The so-called Bangkok elites, led by politician Suthep Thaugsuban, seem to be ignoring the looming conflagration. On Sunday, Red Shirt leader Natthawut Saikua told 4,000 UDD members at a rally in the northern province of Nakhon Ratchasima that the Red Shirts might set up an “exile” government in Isaan, the northeastern section of the country where Pheu Tai’s support is deepest.

The Red Shirts say there is no stepping down and that Suthep and his fellow People's Democratic Reform Committee (PDRC) co-leaders must be arrested. Having built up their strength over several years in support of ousted premier Thaksin Shinatwara and now his sister, Yingluck, the Red Shirts say they will resist "unjust" court rulings and decisions by independent agencies like the corruption commission.

“The government must not be defeated. This is an order from the people,”' Natthawut said.

Gen. Prayuth Chan-ocha, the chief of the Thai army and arguably the most pivotal figure in the country now, took to the airwaves Monday in a rare nationally televised speech to repeatedly call for adherence to the constitution, interpreted as a signal to the demonstrators that the military would not intervene.

“I would like to urge you to reconsider, compose yourselves and ask yourselves whether this would end peacefully,” Prayuth said.

The Bangkok Post on Tuesday quoted military sources saying “men in black” from both sides could end up battling it out in Bangkok if the Red Shirts carry out rallies to protect the government. The newspaper said Prayuth has asked Yingluck to persuade the Red Shirts to step back from the brink.

Court actions

On Feb. 17, as had long been expected, the country’s Anti-Corruption Court announced it would file charges relating to a rice subsidy scheme against Yingluck.
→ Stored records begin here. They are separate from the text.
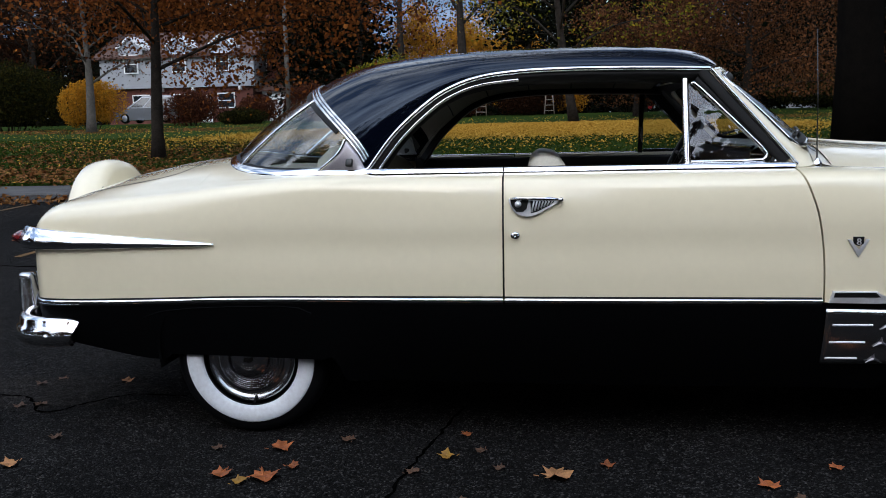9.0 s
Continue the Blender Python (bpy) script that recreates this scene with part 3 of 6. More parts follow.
for s in (-1, 1):
    bm = bmesh.new()
    rows = [[Vector((p.x, s * p.y, p.z)) for p in [a.lerp(b, f) + Vector((0.3, 0.3, 0.5)) * 0.012 * math.sin(math.pi * f) for a, b in zip(inner, outer)]] for f in steps(0, 1, 6)]
    grid(bm, rows)
    flange(outward(part("windscreen_pillar", bm, CREAM, car, "cream windscreen pillar and header"), s), 0.02)
    bm = bmesh.new()
    grid(bm, [[p - Vector((0.022, s * 0.022, 0.014)) for p in row] for row in rows])
    part("pillar_lining", bm, DASH, car, "dark inner lining of the windscreen pillar")
    path = [screen_point(u, v, s, 0.004) for u, v in screen_loop(14)]
    ups = [Vector((0.72, s * 0.25, 0.62)) for _ in path]
    strip("screen_trim", path, 0.016, 0.007, CHROME, ups, "chrome windscreen trim")
    path = [screen_point(u, v, s, 0.002) for u, v in screen_loop(14, 0.034)]
    strip("screen_gasket", path, 0.036, 0.007, GASKET, ups, "black rubber windscreen gasket")
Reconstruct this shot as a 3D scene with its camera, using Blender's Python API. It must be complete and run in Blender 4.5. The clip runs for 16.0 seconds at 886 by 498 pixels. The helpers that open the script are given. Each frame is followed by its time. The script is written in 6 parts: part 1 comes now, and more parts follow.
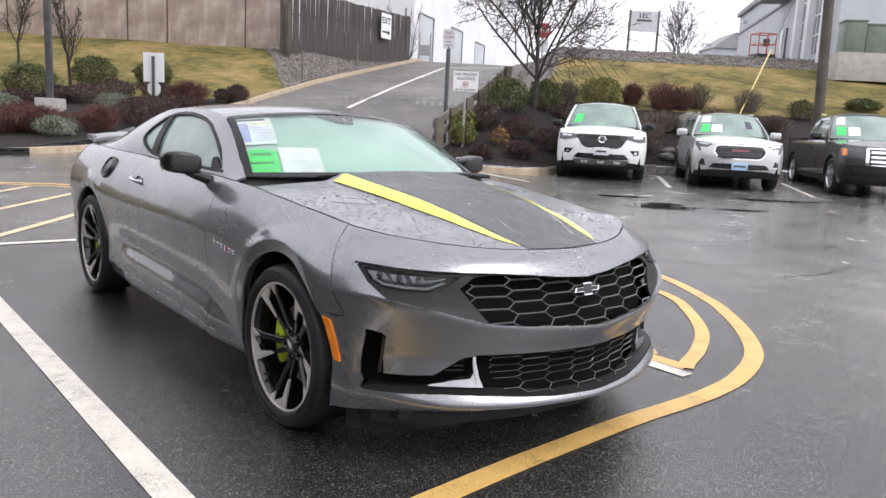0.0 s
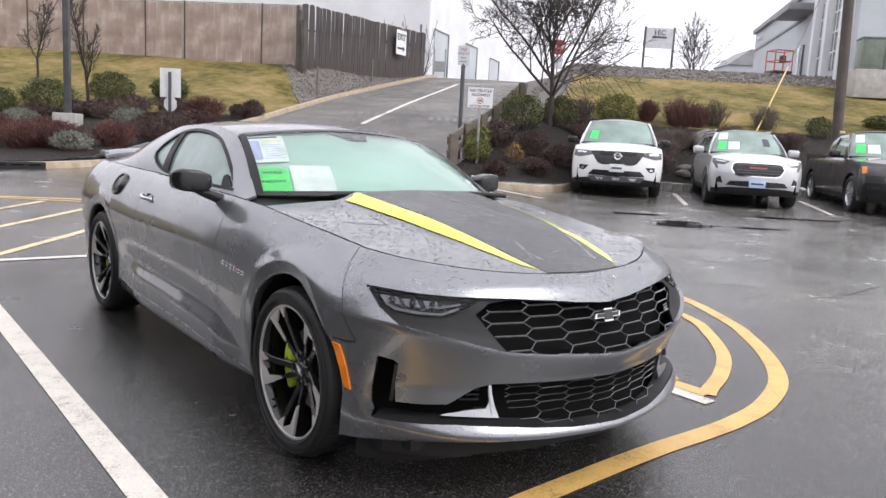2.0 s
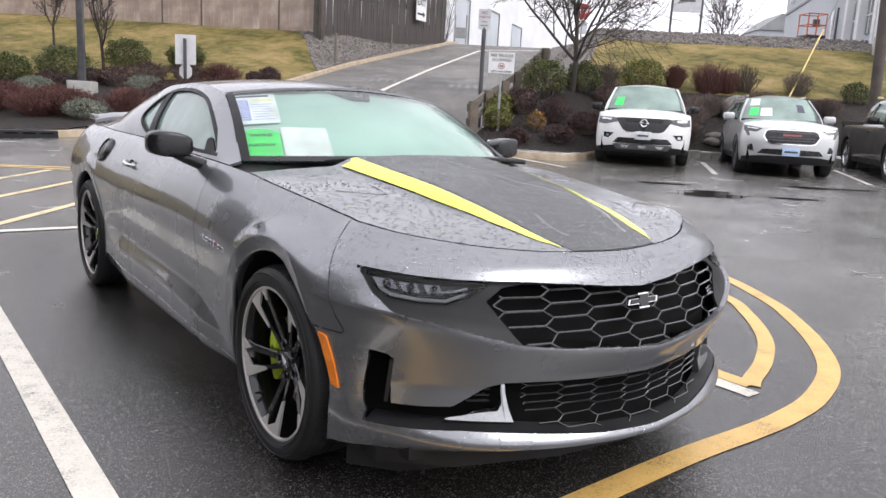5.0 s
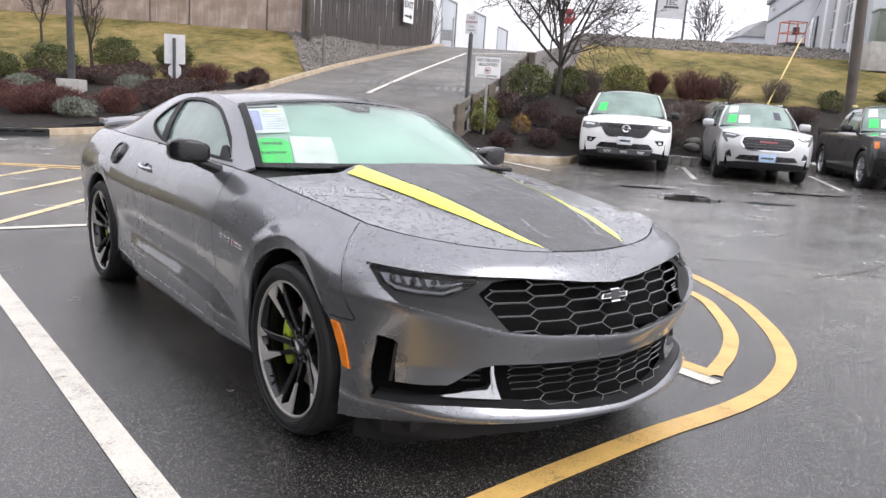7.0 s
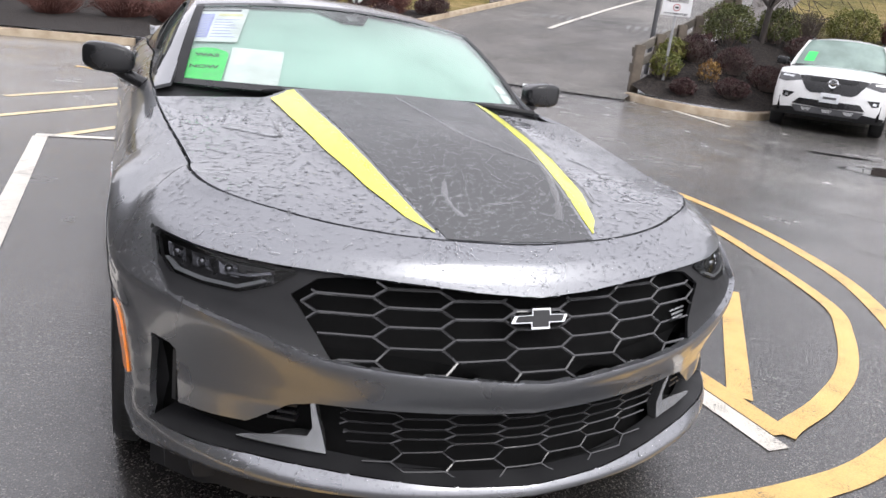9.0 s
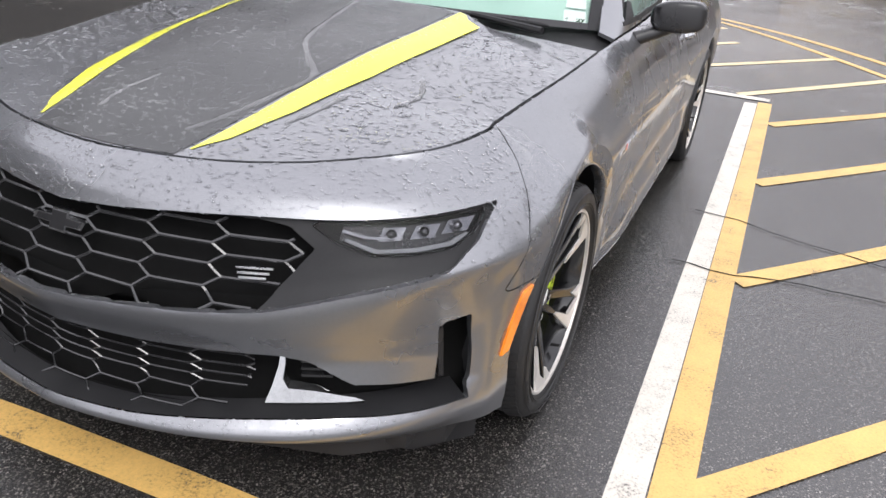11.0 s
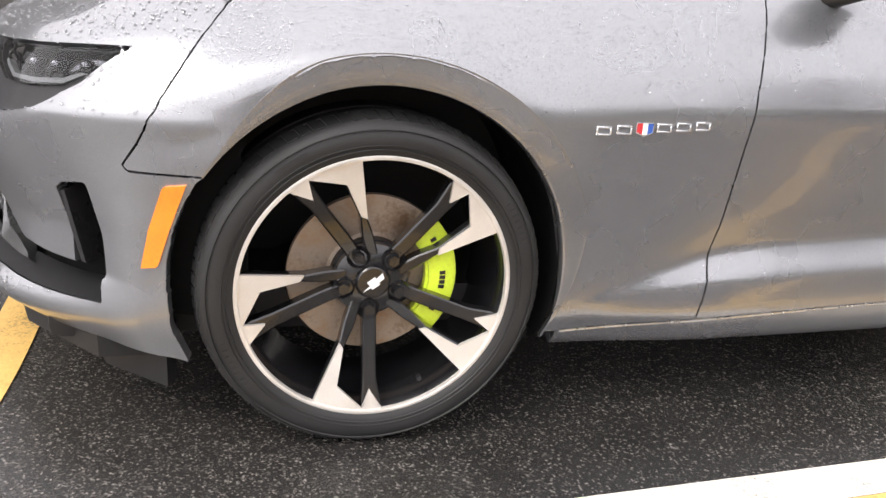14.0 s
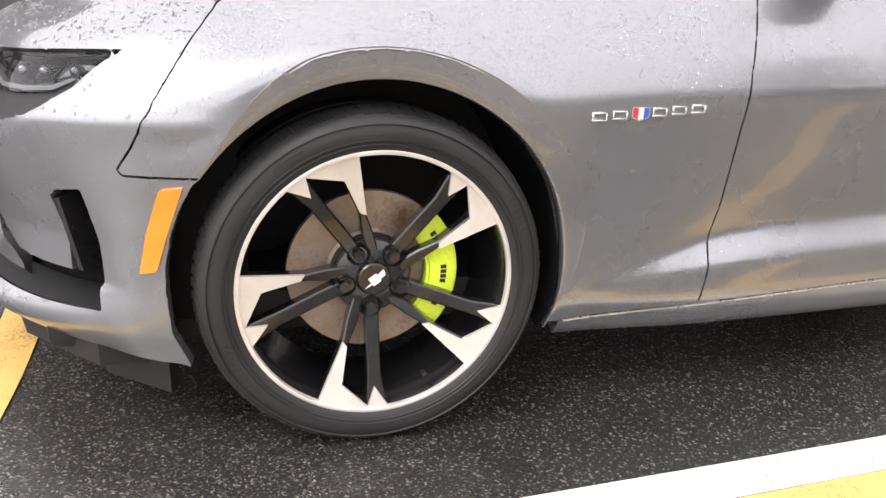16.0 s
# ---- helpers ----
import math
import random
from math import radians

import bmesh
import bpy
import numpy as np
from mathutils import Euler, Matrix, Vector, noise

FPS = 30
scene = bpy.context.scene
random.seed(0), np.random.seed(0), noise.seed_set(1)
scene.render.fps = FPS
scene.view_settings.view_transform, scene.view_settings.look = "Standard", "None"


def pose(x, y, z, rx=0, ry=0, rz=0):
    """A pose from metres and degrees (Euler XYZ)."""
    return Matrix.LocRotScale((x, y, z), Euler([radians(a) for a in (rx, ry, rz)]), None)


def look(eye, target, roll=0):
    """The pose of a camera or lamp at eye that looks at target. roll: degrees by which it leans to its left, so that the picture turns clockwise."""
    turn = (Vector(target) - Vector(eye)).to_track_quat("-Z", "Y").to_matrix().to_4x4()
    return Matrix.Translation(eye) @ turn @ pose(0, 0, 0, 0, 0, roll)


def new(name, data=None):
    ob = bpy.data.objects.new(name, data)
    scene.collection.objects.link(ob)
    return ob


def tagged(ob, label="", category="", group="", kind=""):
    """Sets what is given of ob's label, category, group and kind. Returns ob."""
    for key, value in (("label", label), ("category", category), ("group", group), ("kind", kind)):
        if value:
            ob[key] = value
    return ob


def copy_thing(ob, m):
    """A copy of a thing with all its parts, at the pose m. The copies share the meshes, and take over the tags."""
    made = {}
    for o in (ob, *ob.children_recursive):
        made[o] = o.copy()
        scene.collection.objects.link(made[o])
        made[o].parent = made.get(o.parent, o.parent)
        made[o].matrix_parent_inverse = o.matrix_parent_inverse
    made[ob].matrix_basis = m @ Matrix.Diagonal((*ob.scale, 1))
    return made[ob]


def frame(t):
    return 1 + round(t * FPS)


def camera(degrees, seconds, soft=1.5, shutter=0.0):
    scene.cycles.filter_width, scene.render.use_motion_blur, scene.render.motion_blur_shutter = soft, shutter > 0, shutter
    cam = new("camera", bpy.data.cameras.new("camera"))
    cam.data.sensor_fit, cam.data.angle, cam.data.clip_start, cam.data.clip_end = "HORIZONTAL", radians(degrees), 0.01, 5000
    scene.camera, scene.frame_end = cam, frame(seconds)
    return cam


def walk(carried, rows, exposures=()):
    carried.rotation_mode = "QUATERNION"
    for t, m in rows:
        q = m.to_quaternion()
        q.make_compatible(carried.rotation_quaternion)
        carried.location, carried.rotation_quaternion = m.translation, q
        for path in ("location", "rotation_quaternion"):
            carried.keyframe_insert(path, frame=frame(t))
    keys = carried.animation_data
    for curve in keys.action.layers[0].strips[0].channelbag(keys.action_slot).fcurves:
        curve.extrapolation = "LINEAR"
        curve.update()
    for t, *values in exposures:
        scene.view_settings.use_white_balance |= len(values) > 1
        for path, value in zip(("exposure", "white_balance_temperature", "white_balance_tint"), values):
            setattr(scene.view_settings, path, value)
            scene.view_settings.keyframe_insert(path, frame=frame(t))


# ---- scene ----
cam = camera(61.2, 16.0)
PATH = [
    (0, (-2.293, -2.67, 1.264), (-1.035, -1.15, 0.937), 2.9),
    (0.5, (-2.296, -2.665, 1.267), (-1.044, -1.138, 0.95), 3.1),
    (1, (-2.298, -2.659, 1.268), (-1.049, -1.127, 0.96), 3.2),
    (1.5, (-2.288, -2.644, 1.271), (-1.044, -1.106, 0.973), 3.1),
    (2, (-2.232, -2.584, 1.277), (-0.999, -1.035, 0.988), 3.1),
    (2.5, (-2.054, -2.454, 1.271), (-0.843, -0.886, 0.996), 3.2),
    (3, (-1.94, -2.338, 1.263), (-0.749, -0.755, 0.986), 3.4),
    (3.5, (-1.93, -2.301, 1.241), (-0.751, -0.713, 0.948), 3.4),
    (4, (-1.931, -2.292, 1.216), (-0.756, -0.705, 0.895), 3.4),
    (4.5, (-1.927, -2.293, 1.208), (-0.753, -0.713, 0.855), 3.1),
    (4.7, (-1.921, -2.276, 1.215), (-0.744, -0.701, 0.849), 3.0),
    (7, (-2.171, -2.522, 1.286), (-0.954, -0.977, 0.919), 3.7),
    (7.5, (-1.935, -2.459, 1.277), (-0.752, -0.893, 0.892), 4.6),
    (8, (-1.663, -2.344, 1.28), (-0.542, -0.744, 0.855), 5.8),
    (8.2, (-1.549, -2.283, 1.267), (-0.468, -0.657, 0.83), 6.1),
    (10.3, (0.603, -2.11, 1.317), (0.436, -0.289, 0.509), 5.3),
    (10.5, (0.833, -2.019, 1.329), (0.49, -0.229, 0.506), 4.9),
    (11, (1.307, -1.818, 1.332), (0.608, -0.146, 0.485), 4.7),
    (11.5, (1.628, -1.522, 1.304), (0.628, -0.02, 0.443), 5.1),
    (12, (1.925, -1.173, 1.289), (0.643, 0.099, 0.429), 5.8),
    (12.4, (2.075, -0.811, 1.221), (0.585, 0.234, 0.39), 6.4),
    (12.5, (2.072, -0.712, 1.211), (0.548, 0.286, 0.388), 7.1),
    (13, (2.158, -0.365, 1.135), (0.466, 0.372, 0.363), 7.4),
    (13.5, (2.191, -0.234, 1.025), (0.432, 0.357, 0.279), 6.4),
    (14, (2.202, -0.253, 0.903), (0.398, 0.293, 0.232), 4.8),
    (14.5, (2.207, -0.252, 0.891), (0.386, 0.271, 0.249), 3.9),
    (15, (2.198, -0.261, 0.885), (0.366, 0.244, 0.263), 3.2),
    (15.5, (2.196, -0.267, 0.873), (0.372, 0.244, 0.231), 2.7),
    (16, (2.195, -0.265, 0.886), (0.396, 0.299, 0.218), 2.6),
]
LIGHT = [(0.0, 0.42, 6500, 10), (4.7, 0.42, 6500, 10), (7.5, 0.50, 6500, 10), (8.2, 0.50, 6500, 10), (10.3, 0.54, 6500, 10), (12.0, 0.66, 6500, 10),
         (13.0, 0.98, 6600, 10), (13.5, 1.06, 6800, 10), (14.2, 1.14, 6900, 10), (15.0, 1.26, 6900, 10), (16.0, 1.22, 6900, 10)]
walk(cam, [(t, look(eye, target, roll)) for t, eye, target, roll in PATH], LIGHT)

# ---- light ----
world = bpy.data.worlds.new("overcast")
scene.world = world
world.use_nodes = True
wt = world.node_tree
bg = wt.nodes["Background"]
sky = wt.nodes.new("ShaderNodeTexSky")
sky.sky_type = "NISHITA"
sky.sun_disc = False
sky.sun_elevation = radians(48)
sky.sun_rotation = radians(150)
sky.dust_density = 6.0
sky.air_density = 1.0
grey = wt.nodes.new("ShaderNodeHueSaturation")
grey.inputs["Saturation"].default_value = 0.05
wt.links.new(sky.outputs[0], grey.inputs["Color"])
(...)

That was followed by a confusing Bangkok civil court ruling that upheld the government’s 60-day state of emergency, but warned that the government was "not allowed to use clauses in the state of emergency to disperse the protests."

Despite the opposition Democrat Party losing a string of elections to Thaksin’s forces going back more than a dozen years, the middle-class and royalist also-rans have used the courts to bring down government after government, sometimes on the thinnest of pretexts.

On Jan. 7, the National Anti-Corruption Commission charged 308 Thai lawmakers, most of them from Pheu Thai, for attempting to alter the constitution to make the Thai Senate a fully elected body. If convicted, the lawmakers face being barred from holding public office.

It is unknown how valid the charges are against Yingluck, since they have not been adjudicated. However, observers in Bangkok have said for weeks that once the Feb. 2 snap election was out of the way, the courts would indict her over the rice pledging scheme, an economic disaster in which the government promised to pay farmers roughly 50 percent more than the global market price for their rice. The scheme is billions of dollars in debt and the government is now unable to borrow to pay the farmers.

Pheu Thai appears to have won the election handily but cannot form a government since about 10 percent of precincts in Bangkok and elsewhere were blocked from voting by Suthep’s minions. The ironically named Democrat Party boycotted the election and backs the protests.

Jatuporn Promphan, another UDD leader, warned that when the time was right, major roads in Bangkok would turn into a “sea of red.” That, Jatuporn said, didn’t mean a sea of blood but a sea of red shirts. "It will be our historically greatest struggle to preserve democracy,'' he said, claiming the reds would ensure that there would be no clashes or loss of life.

But given the growing tension, it appears impossible to rule out a clash of major proportions with considerable loss of life. With the ailing 86-year old Thai king on the sidelines and no obvious way out of an intractable situation, Thailand is mired in the kind of political chaos the country once prided itself on being able to avoid despite regional and class tensions.

From the start, Suthep’s forces have seemed intent on a violent outcome as a way of bringing the military into the fray. That would open the way for another government by the Bangkok elites, this time in the form of a council of some kind to oversee unspecified reforms presumably aimed at ending Thaksin’s political influence.

Suthep appears to be living in a world of his own making that has little to do with reality.